Tanggapan oleh Viana disampaikan pada Konferensi Three Rainforest Basins Summit, di Brazzaville, 31 Mei – 3 Juni 2011. Pertemuan ini diharapkan akan mempertemukan 500 peserta dari tiga daerah aliran sungai hutan tropis (Amazon, Kongo, Kalimantan-Mekong), berikut sejumlah pakar.
“Saya pikir ini adalah peluang yang sangat menarik untuk mengubah pola lama dari pertukaran Utara-Selatan,” ujar Viana.
Viana menyampaikan bahwa organisasi program pembayaran jasa lingkungan, Bolsa Floresta, telah dikunjungi oleh berbagai ahli dari 30 negara, termasuk dari negara-negara Afrika, Asia dan Amerika Latin.
“Ini yang memberikan saya keyakinan bahwa kita seharusnya mengubah konsep bantuan teknis Utara-Selatan menjadi lebih ke arah Selatan-Selatan,” ujar Viana. “Dengan melihat masa depan REDD, tidak hanya di Brasil, tapi juga di kancah internasional, menurut saya sangat penting untuk memberi penekanan yang lebih besar pada pertukaran sejumlah pembelajaran antar negara berkembang.”
Gagasan tentang pertukaran informasi REDD+ Selatan-Selatan telah dimulai pada tahun 2007, ketika Indonesia mengadakan pertemuan kepala negara dari negara-negara berhutan yang hadir pada Sidang Umum PBB di New York.
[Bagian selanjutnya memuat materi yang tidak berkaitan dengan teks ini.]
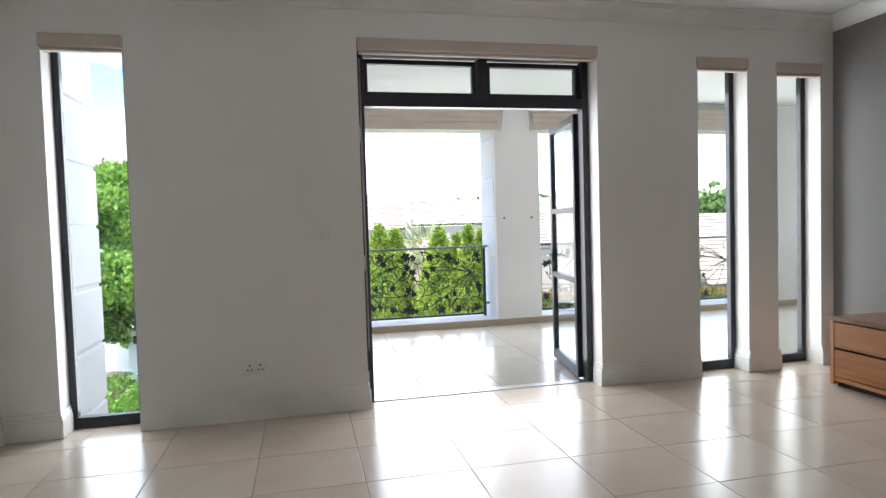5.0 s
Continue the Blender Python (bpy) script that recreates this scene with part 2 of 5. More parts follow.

Hal ini mendorong terbentuknya kelompok yang beranggotakan 11 negara berhutan tropis, yang dikenal dengan sebutan F-11: Brasil, Kamerun, Kolombia, Kongo, Kosta Rika, Gabon, Indonesia, Malaysia, Papua Nugini, Peru dan Republik Demokrat Kongo.
“Ide (di balik Bolsa Floresta) adalah menciptakan sesuatu yang mampu berbicara kepada masyarakat internasional, bahwa ini adalah sesuatu yang dapat dikerjakan sekaligus juga berbicara kepada masyarakat Amazon untuk menunjukkan bahwa inilah contoh hasil yang ingin kita capai pada skala yang lebih besar di masa mendatang,” ujar Viana.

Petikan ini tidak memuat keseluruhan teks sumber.